In a recent update on Nevada's employment scenario, Chief Economist David Schmidt from the Nevada Department of Employment, Training, and Rehabilitation (DETR) offered a comprehensive overview of the state's remarkable recovery post-COVID. Nevada has recovered all lost jobs and sustained an impressive growth rate of approximately 4.2%, consistently ranking as one of the nation’s top states for job growth.
Despite this positive trend, Schmidt highlighted a distinctive challenge. Nevada currently holds the nation's highest unemployment rate at 5.4%. This unusual situation, characterized by a high job growth rate alongside the country’s highest unemployment rate, is accompanied by relatively lower wage growth, currently at 1.3% annually over the last three months. Nevada’s wage growth ranks the third lowest nationwide. “Because our unemployment is higher, we see less wage growth.”
He explained that 5% unemployment would be considered full employment, more technically considered the “Non-Accelerating-Inflation Rate of Unemployment,” or NAIRU. “It's more of a balanced unemployment rate, where lower rates of unemployment will tend to accelerate wage rates and inflation. The 5% rate is not a precise number, but a rough benchmark for what this rate would be.”
This means a certain percentage of the state’s population is unemployed by choice rather than necessity. Nevada does not have a high unemployment rate due to job losses. Most of Nevada’s unemployment results from people entering or reentering the workforce.
This creates a more complex picture of the labor market, where individuals actively seek employment, contributing to the higher unemployment rate. “The challenge for Nevada lies in achieving consistent wage gains without triggering inflation.”
Schmidt also provided insights into the labor pool analyzed by DETR, including those working part-time but seeking full-time employment and individuals outside the labor force expressing a desire for a job. About 30,000 part-time workers in Nevada are searching for full-time work who cannot find it.
Another unique consideration in Nevada is the impact of an aging population, particularly the baby boomer generation moving into retirement, and a portion of the aging workforce only wants to work part-time. Schmidt reported that despite this, there is also an influx of younger workers entering their prime working years, mostly aged 25-35, shifting the demographics of the state’s workforce.

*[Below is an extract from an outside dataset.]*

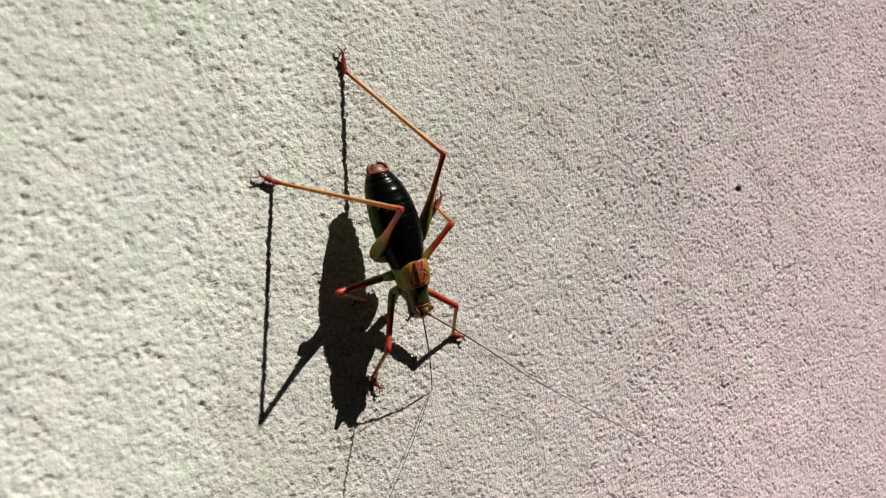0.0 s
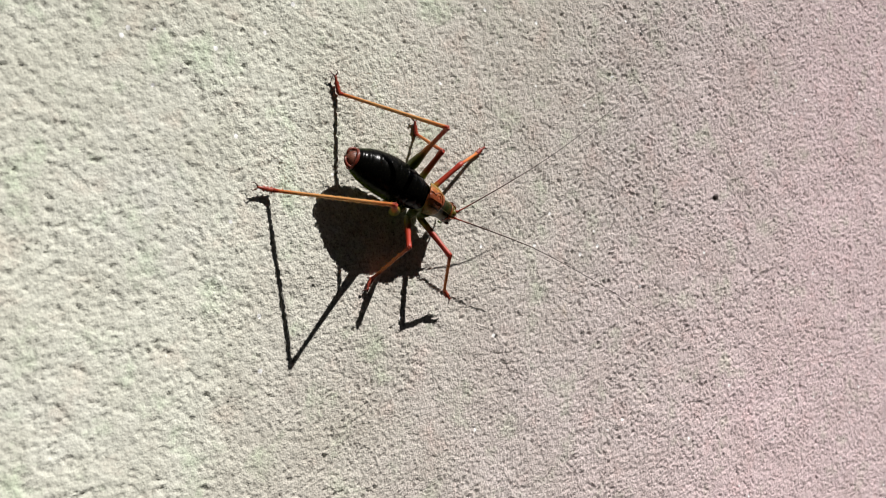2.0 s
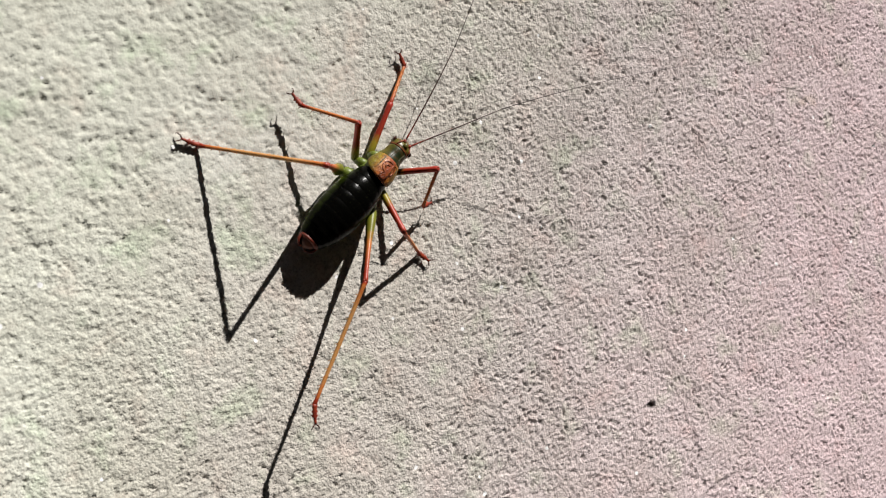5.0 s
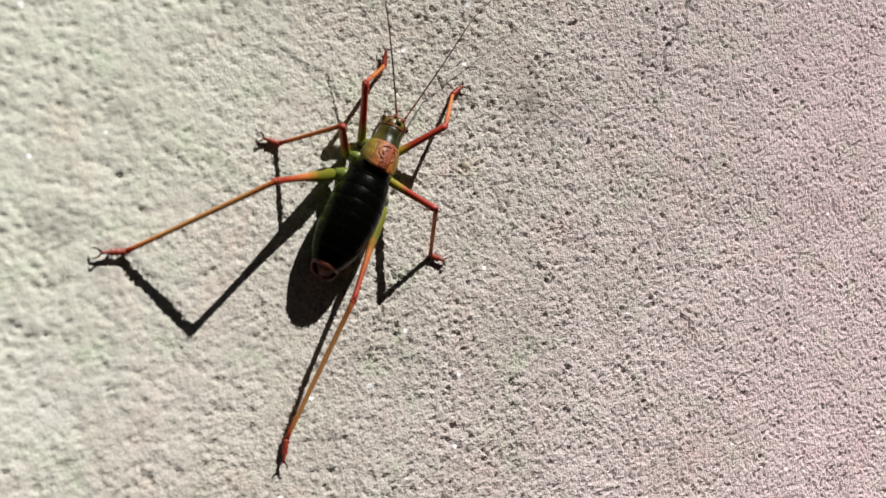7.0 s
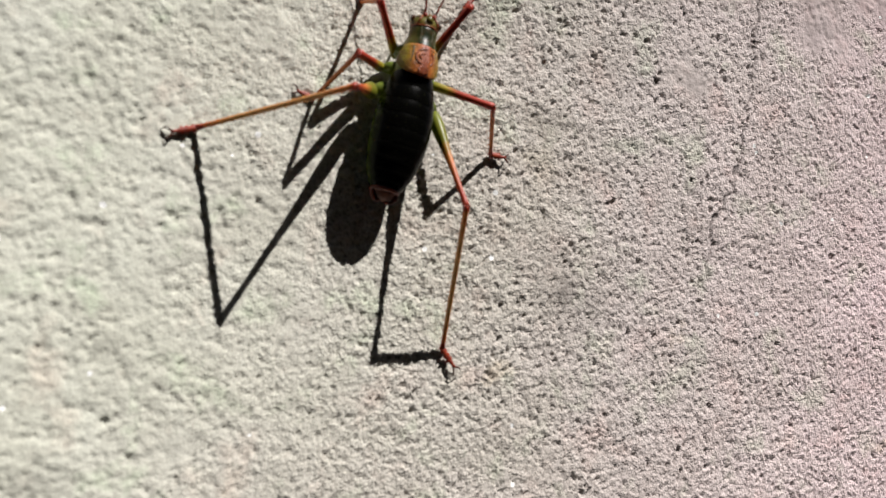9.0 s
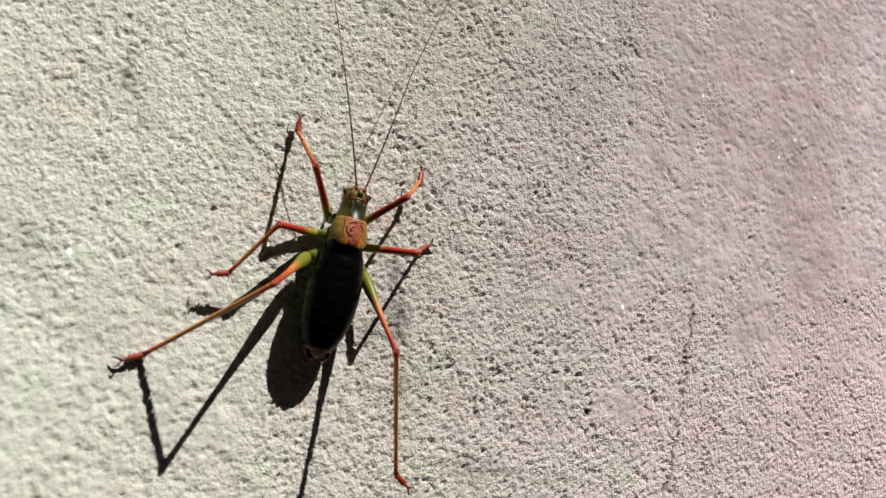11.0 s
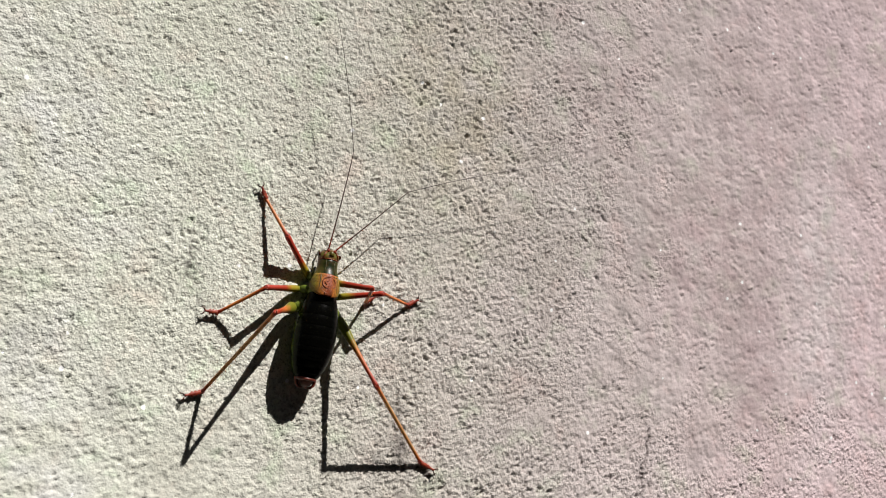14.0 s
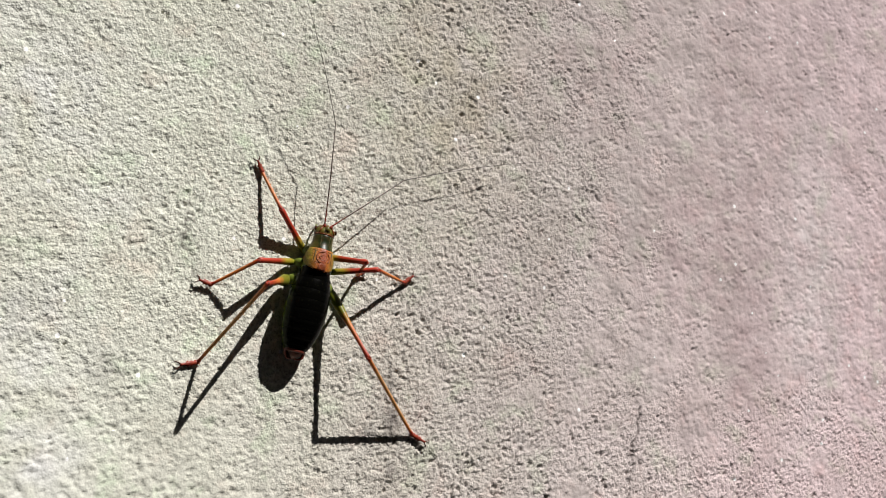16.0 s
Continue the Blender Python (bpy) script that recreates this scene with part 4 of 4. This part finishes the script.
TOE_ROWS["R1"] = [
    (0, 140), (1, 135), (1.5, 120), (2, 117), (2.5, 141), (3, 74), (3.5, 74), (4, 59), (6.3, 38), (6.5, 60), (7, 49),
    (7.5, 56), (8, 29), (8.5, 34), (9, 40), (9.5, 32), (10, 105), (10.2, 49), (12.5, -60), (13, -60), (14, 60),
    (16, 60),
]
FOOT_ROWS["R2"] = [
    (0, -24.8, 0.4, -62.9), (0.5, -24.5, 0.4, -62.8), (1, -30.3, 1.6, -61.2), (1.5, -32.9, 0.4, -62.8),
    (2, -22.8, 0.3, -60.2), (2.5, -14.0, 0.9, -52.7), (3, -12.7, 0.3, -50.9), (3.5, -2.8, 0.1, -41.3),
    (4, -2.6, 0.2, -40.8), (4.2, -2.8, 0.5, -40.4), (6.3, 14.6, 0.3, -14.6), (6.5, 17.6, 2.0, -5.6),
    (7, 17.1, 0.2, -5.1), (7.5, 17.4, 0.3, -4.7), (8, 21.4, 0.3, 7.3), (8.5, 20.2, 0.5, 8.4), (9, 20.4, 0.3, 23.0),
    (9.5, 20.2, 0.3, 23.0), (10, 21.8, 0.4, 38.2), (10.2, 21.3, 0.2, 37.6), (12.3, 17.3, 0.3, 58.5),
    (12.5, 17.2, 0.4, 58.8), (13, 17.1, 0.3, 58.7), (14, 17.3, 0.2, 58.7), (15, 17.5, 0.4, 58.3),
    (16, 17.7, 0.3, 58.4),
]
KNEE_ROWS["R2"] = [
    (0, -30.3, 3.2, -62.0), (0.5, -30.0, 3.1, -62.1), (1, -27.5, 7.0, -59.7), (1.5, -28.3, 4.0, -60.3),
    (2, -21.1, 5.1, -56.6), (2.5, -15.5, 5.9, -49.8), (3, -10.7, 1.2, -45.1), (3.5, -5.4, 5.1, -39.3),
    (4, -4.4, 4.8, -37.5), (4.2, -3.4, 3.3, -34.7), (6.3, 11.5, 3.5, -10.5), (6.5, 12.6, 5.4, -4.4),
    (7, 15.1, 4.5, -1.3), (7.5, 15.1, 2.1, 0.7), (8, 16.9, 3.4, 10.0), (8.5, 16.8, 1.8, 13.7), (9, 17.7, 4.9, 26.0),
    (9.5, 17.2, 2.9, 27.6), (10, 17.8, 5.2, 38.5), (10.2, 18.3, 5.2, 39.4), (12.3, 12.4, 3.9, 58.8),
    (12.5, 12.1, 3.7, 59.6), (13, 12.1, 3.4, 59.7), (14, 12.4, 3.7, 59.3), (15, 12.4, 3.7, 59.1),
    (16, 12.6, 3.7, 59.1),
]
TOE_ROWS["R2"] = [
    (0, -90), (1, -95), (1.5, -123), (2, -150), (2.5, -190), (3, -196), (3.5, -222), (4, -233), (4.2, -226),
    (6.3, -251), (6.5, -220), (7, -255), (7.5, -230), (8, -266), (8.5, -228), (9, -270), (9.5, -275), (10, -275),
    (10.2, -291), (12.3, -312), (12.5, -294), (13, -294), (14, -302), (16, -313),
]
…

Churchill County is unique because less traditional jobs are often available at NAS Fallon, and the demand for positions like aircraft mechanics is growing. The county has also seen a decline in positions in specific industries like real estate, finance, insurance, even food services, and accommodation.
Nevada faces challenges when it comes to attracting and retaining employers. However, Churchill County faces an even greater challenge due to the housing shortage. Until adequate housing exists, the county will struggle to attract companies that can offer more competitive wages.
In 2024, Schmidt stated, “Projections indicate a continued but moderated growth in Nevada's employment sector.” While careful to note the unpredictability of the future and that these numbers are projections based on current data, he anticipates a gradual slowdown in employment growth as the pool of available workers tightens. Schmidt remarked, “While the state has successfully recovered to 4.2% job levels since the pandemic's onset, a more cautious approach is expected in the coming years.”
Foreseeing the tight labor market and declining unemployment rate, Schmidt believes there will be growing competition for workers in Nevada. As the state strives to return to pre-pandemic employment conditions, an increased need for skilled workers is expected to drive wage growth, with projections suggesting an increase from 1.3% to around 2.5% by 2024.
Long-term factors also affect employment, with population trends, lower birth rates, and housing costs identified as challenges that could impact the state's economic expansion. Slower population growth may have implications for various industries, prompting a need for strategic planning.
Industry growth beyond the gaming and hospitality sector appears to be a gradual positive trend contributing to the state’s overall economic recovery, suggested Schmidt. The state would see much-needed wage gains and economic stability if Nevada could attract more companies in higher-paid industries, such as technology and healthcare.
Aside from the employment data provided, Schmidt reported that DETR will launch a new Unemployment Insurance (UI) system in February that will significantly improve the efficiency of unemployment services for employers. Later, they plan to improve that section of the website to meet the needs of job seekers and unemployment claimants.
Another challenge was addressed, as Schmidt explained how DETR compiles data for the state. Capturing self-employment and contract labor in employment statistics largely relies on surveys of Nevada households. They constantly work to improve data accuracy but are confined to the data they can obtain.
As Nevada continues its recovery into 2024, DETR plans to deliver factual and data-driven information and provide top-notch job-related services to residents.